* **Available data**:
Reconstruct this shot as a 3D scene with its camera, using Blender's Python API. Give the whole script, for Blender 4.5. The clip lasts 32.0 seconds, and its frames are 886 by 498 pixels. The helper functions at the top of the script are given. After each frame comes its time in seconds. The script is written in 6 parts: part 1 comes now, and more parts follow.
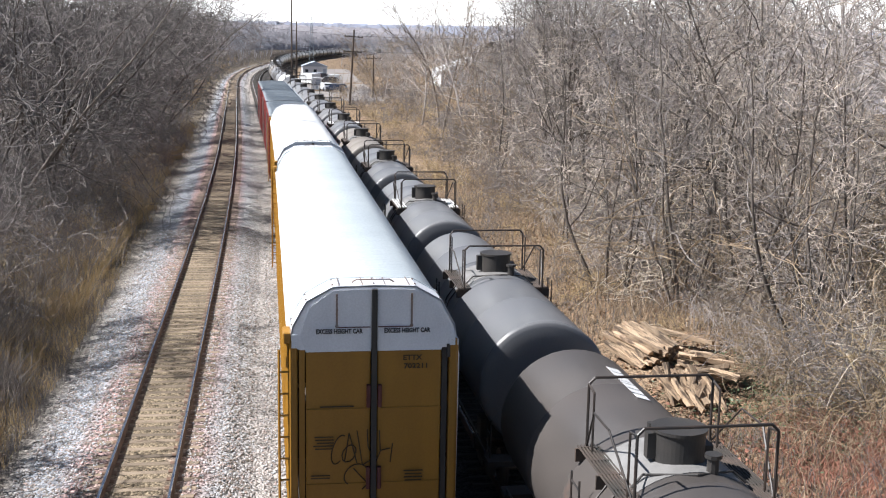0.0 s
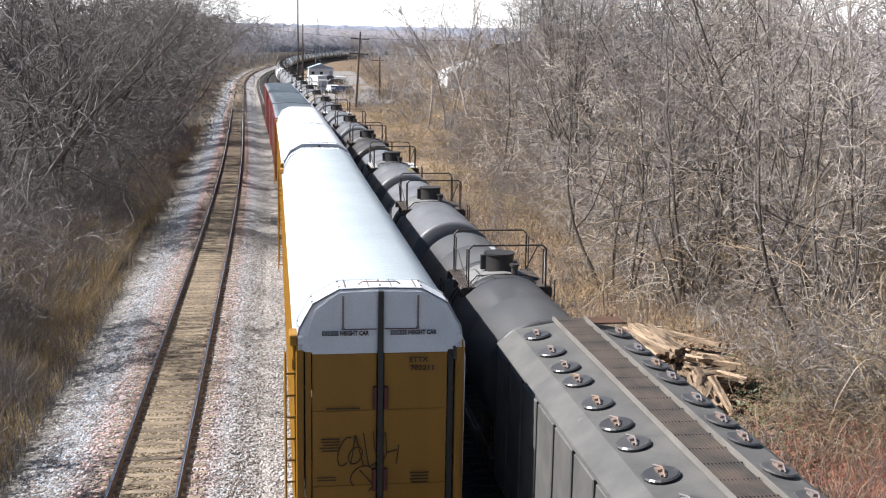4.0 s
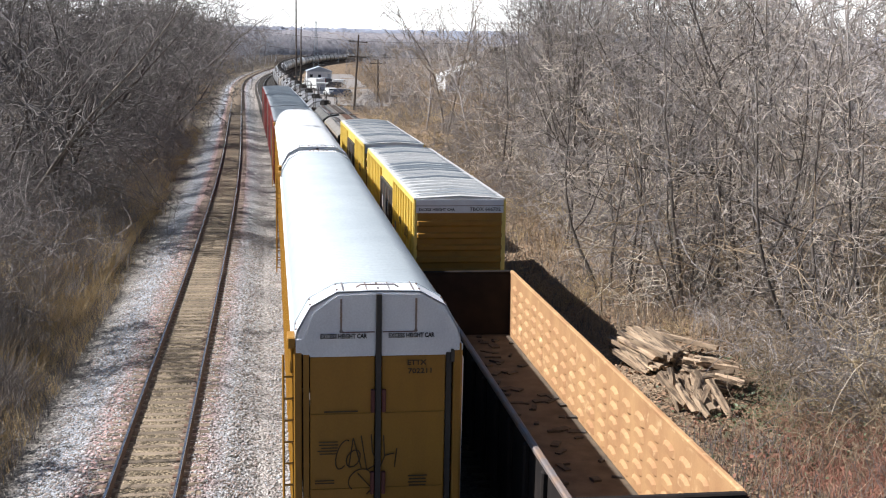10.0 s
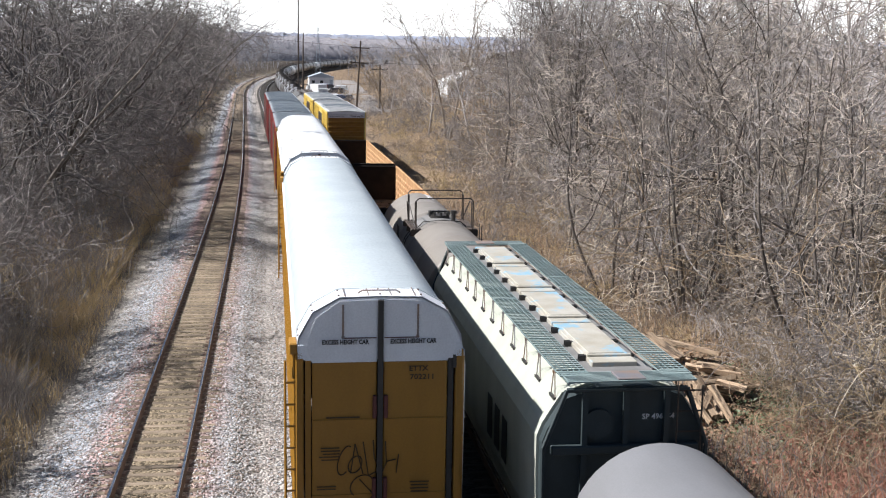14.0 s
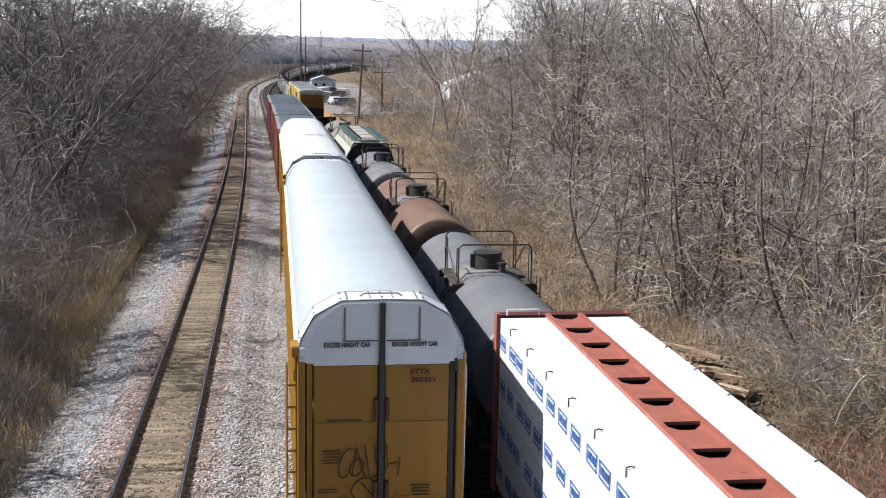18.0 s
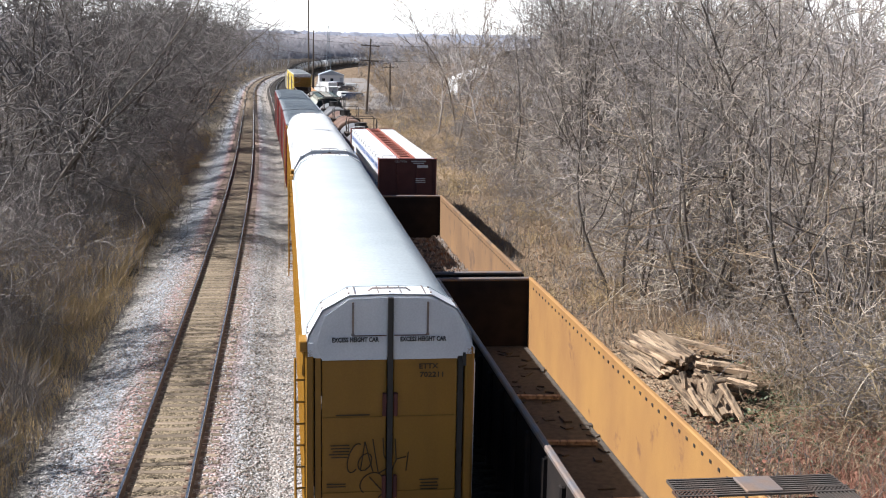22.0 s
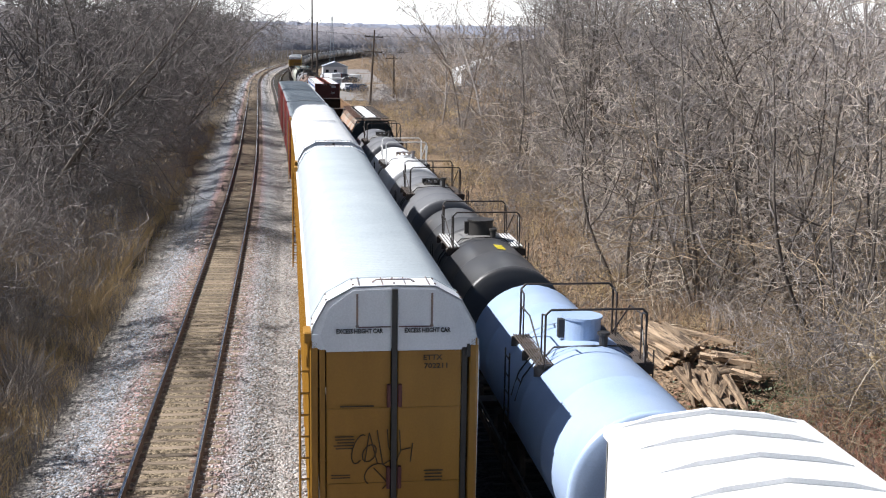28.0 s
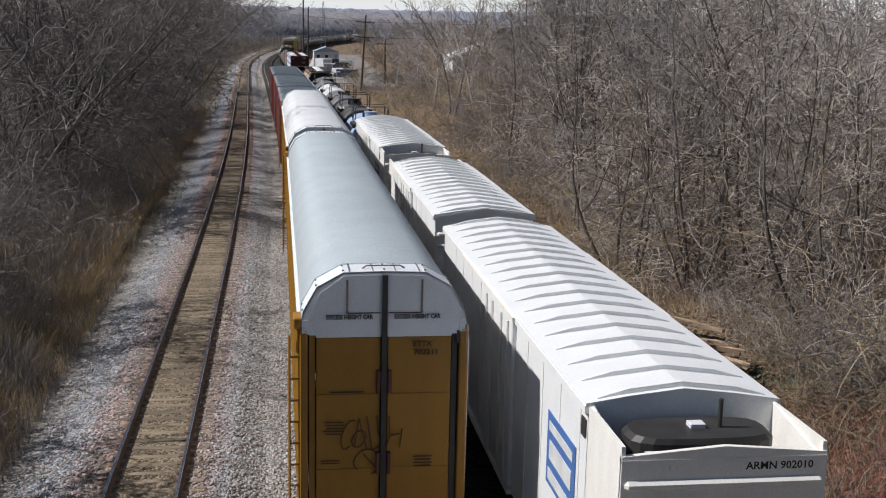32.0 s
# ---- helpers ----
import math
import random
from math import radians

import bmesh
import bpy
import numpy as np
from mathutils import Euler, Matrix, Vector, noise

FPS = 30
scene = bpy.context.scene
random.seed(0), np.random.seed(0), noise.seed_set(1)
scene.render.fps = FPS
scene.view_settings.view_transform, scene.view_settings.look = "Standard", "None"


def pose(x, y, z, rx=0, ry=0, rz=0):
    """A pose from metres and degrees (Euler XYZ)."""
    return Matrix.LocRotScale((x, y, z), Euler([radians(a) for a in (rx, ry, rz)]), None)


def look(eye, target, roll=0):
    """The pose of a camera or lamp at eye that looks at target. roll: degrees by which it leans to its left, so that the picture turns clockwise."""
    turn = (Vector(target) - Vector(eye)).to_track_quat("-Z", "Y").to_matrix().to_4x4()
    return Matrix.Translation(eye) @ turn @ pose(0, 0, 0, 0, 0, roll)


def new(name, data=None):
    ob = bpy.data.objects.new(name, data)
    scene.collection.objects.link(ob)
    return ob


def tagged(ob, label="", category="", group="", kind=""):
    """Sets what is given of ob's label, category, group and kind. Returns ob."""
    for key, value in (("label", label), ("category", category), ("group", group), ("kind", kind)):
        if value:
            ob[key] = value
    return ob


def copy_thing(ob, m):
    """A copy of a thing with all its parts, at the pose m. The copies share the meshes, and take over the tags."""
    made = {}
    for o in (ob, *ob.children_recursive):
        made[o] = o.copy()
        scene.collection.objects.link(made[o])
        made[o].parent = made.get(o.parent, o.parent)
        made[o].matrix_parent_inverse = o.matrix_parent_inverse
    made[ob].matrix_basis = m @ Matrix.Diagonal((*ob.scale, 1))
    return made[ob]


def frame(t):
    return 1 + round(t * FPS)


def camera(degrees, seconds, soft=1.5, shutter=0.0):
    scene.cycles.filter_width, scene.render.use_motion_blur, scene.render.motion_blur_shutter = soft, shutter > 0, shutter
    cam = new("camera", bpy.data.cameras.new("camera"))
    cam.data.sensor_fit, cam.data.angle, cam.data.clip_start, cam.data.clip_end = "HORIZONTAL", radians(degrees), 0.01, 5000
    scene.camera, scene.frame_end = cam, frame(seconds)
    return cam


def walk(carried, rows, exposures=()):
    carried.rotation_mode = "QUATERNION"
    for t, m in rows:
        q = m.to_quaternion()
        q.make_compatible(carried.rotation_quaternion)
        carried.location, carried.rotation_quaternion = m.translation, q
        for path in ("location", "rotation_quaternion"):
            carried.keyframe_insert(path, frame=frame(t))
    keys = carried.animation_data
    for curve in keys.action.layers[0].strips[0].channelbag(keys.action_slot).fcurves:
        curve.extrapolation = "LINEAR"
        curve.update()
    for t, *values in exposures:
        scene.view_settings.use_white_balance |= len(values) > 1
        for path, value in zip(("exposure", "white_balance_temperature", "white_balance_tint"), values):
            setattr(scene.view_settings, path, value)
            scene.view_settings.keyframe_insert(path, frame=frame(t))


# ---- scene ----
# ---------------------------------------------------------------- camera
CAM_ROWS = [
    (0, -8.540, -10.289, -1.048), (0.5, -8.535, -10.226, -1.073), (1, -8.453, -10.154, -1.042), (1.5, -8.483, -10.074, -1.076),
    (2, -8.402, -10.150, -1.040), (2.5, -8.286, -10.353, -1.011), (3, -8.293, -10.396, -0.972), (3.5, -8.240, -10.222, -0.985),
    (5.5, -8.261, -10.162, -0.956), (6, -8.285, -10.071, -0.965), (6.5, -8.315, -10.045, -1.001), (7, -8.363, -9.983, -1.048),
    (7.5, -8.226, -10.179, -0.995), (8, -8.132, -10.229, -0.940), (8.5, -8.143, -10.235, -0.986), (9, -8.204, -10.226, -0.982),
    (9.5, -8.177, -10.179, -0.961), (10, -8.328, -10.049, -1.024), (10.5, -8.393, -9.908, -1.080), (11, -8.490, -9.828, -1.066),
    (11.5, -8.433, -9.844, -1.107), (12, -8.292, -10.006, -1.059), (12.5, -8.278, -9.978, -1.043), (13, -8.362, -9.843, -1.098),
    (13.5, -8.337, -9.780, -1.086), (14, -8.232, -9.763, -1.017), (14.5, -8.040, -9.971, -0.957), (16.5, -8.182, -9.642, -1.064),
    (17, -8.115, -9.652, -1.085), (17.5, -8.069, -9.640, -1.069), (18, -8.118, -9.611, -1.125), (18.5, -7.952, -9.951, -1.063),
    (19, -8.025, -9.839, -1.126), (19.5, -8.054, -9.766, -1.074), (20, -8.133, -9.672, -1.083), (20.5, -8.254, -9.574, -1.179),
    (21, -8.070, -9.653, -1.122), (21.5, -7.937, -9.836, -1.060), (22, -7.737, -9.877, -0.994), (22.5, -7.862, -9.827, -1.066),
    (23, -8.010, -9.766, -1.056), (23.5, -8.069, -9.675, -1.094), (24, -7.995, -9.759, -1.088), (24.5, -7.890, -9.974, -1.076),
    (25, -7.798, -10.014, -1.002), (25.5, -7.880, -9.880, -1.047), (27.5, -7.652, -10.235, -0.928), (28, -7.554, -10.309, -0.880),
    (28.5, -8.104, -10.171, -1.318), (29, -7.808, -10.035, -0.932), (29.5, -7.323, -10.000, -0.868), (30, -8.290, -10.409, -1.588),
    (30.5, -8.228, -10.602, -1.506), (31, -8.163, -10.839, -1.416), (31.5, -7.931, -10.946, -1.301), (32, -7.967, -10.976, -1.264),
]
EXPOSURES = [(0, 1.02), (3, 0.97), (5.5, 0.97), (7, 0.68), (8, 0.58), (9, 0.7), (10, 0.82), (12, 0.9), (14, 0.82), (17, 0.8), (18, 0.62), (19, 0.42), (20, 0.7), (21, 0.82), (22, 0.88), (24, 0.92), (25, 0.89), (28, 0.71), (29, 0.38), (30, 0.2), (31, 0.03), (32, -0.05)]
EYE = (0.0, 0.0, 9.843)
cam = camera(41.86, 32.0, soft=1.1)
walk(cam, [(t, pose(*EYE, 90 + pitch, roll, yaw)) for t, yaw, pitch, roll in CAM_ROWS], EXPOSURES)

# ---------------------------------------------------------------- daylight
SUN_TO = Vector((-0.722, 0.065, 0.765)).normalized()
world = bpy.data.worlds.new("sky")
scene.world = world
world.use_nodes = True
wn = world.node_tree.nodes
sky = wn.new("ShaderNodeTexSky")
sky.sky_type = "NISHITA"
sky.sun_disc = False
sky.sun_elevation = math.asin(SUN_TO.z)
sky.sun_rotation = math.atan2(SUN_TO.x, SUN_TO.y)
sky.air_density, sky.dust_density, sky.ozone_density = 0.8, 0.25, 2.5
world.node_tree.links.new(sky.outputs[0], wn["Background"].inputs[0])
wn["Background"].inputs[1].default_value = 0.042
sun_data = bpy.data.lights.new("sun", "SUN")
sun_data.energy, sun_data.angle, sun_data.color = 5.0, radians(0.55), (1.0, 0.985, 0.98)
sun = new("sun", sun_data)
sun.matrix_world = look(SUN_TO * 200, (0, 0, 0))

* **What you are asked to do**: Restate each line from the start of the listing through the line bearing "made[o].matrix_parent_inverse = o.matrix_parent_inverse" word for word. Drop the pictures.

* **Complete response**:
Reconstruct this shot as a 3D scene with its camera, using Blender's Python API. Give the whole script, for Blender 4.5. The clip lasts 32.0 seconds, and its frames are 886 by 498 pixels. The helper functions at the top of the script are given. After each frame comes its time in seconds. The script is written in 6 parts: part 1 comes now, and more parts follow.
0.0 s
4.0 s
10.0 s
14.0 s
18.0 s
22.0 s
28.0 s
32.0 s
# ---- helpers ----
import math
import random
from math import radians

import bmesh
import bpy
import numpy as np
from mathutils import Euler, Matrix, Vector, noise

FPS = 30
scene = bpy.context.scene
random.seed(0), np.random.seed(0), noise.seed_set(1)
scene.render.fps = FPS
scene.view_settings.view_transform, scene.view_settings.look = "Standard", "None"


def pose(x, y, z, rx=0, ry=0, rz=0):
    """A pose from metres and degrees (Euler XYZ)."""
    return Matrix.LocRotScale((x, y, z), Euler([radians(a) for a in (rx, ry, rz)]), None)


def look(eye, target, roll=0):
    """The pose of a camera or lamp at eye that looks at target. roll: degrees by which it leans to its left, so that the picture turns clockwise."""
    turn = (Vector(target) - Vector(eye)).to_track_quat("-Z", "Y").to_matrix().to_4x4()
    return Matrix.Translation(eye) @ turn @ pose(0, 0, 0, 0, 0, roll)


def new(name, data=None):
    ob = bpy.data.objects.new(name, data)
    scene.collection.objects.link(ob)
    return ob


def tagged(ob, label="", category="", group="", kind=""):
    """Sets what is given of ob's label, category, group and kind. Returns ob."""
    for key, value in (("label", label), ("category", category), ("group", group), ("kind", kind)):
        if value:
            ob[key] = value
    return ob


def copy_thing(ob, m):
    """A copy of a thing with all its parts, at the pose m. The copies share the meshes, and take over the tags."""
    made = {}
    for o in (ob, *ob.children_recursive):
        made[o] = o.copy()
        scene.collection.objects.link(made[o])
        made[o].parent = made.get(o.parent, o.parent)
        made[o].matrix_parent_inverse = o.matrix_parent_inverse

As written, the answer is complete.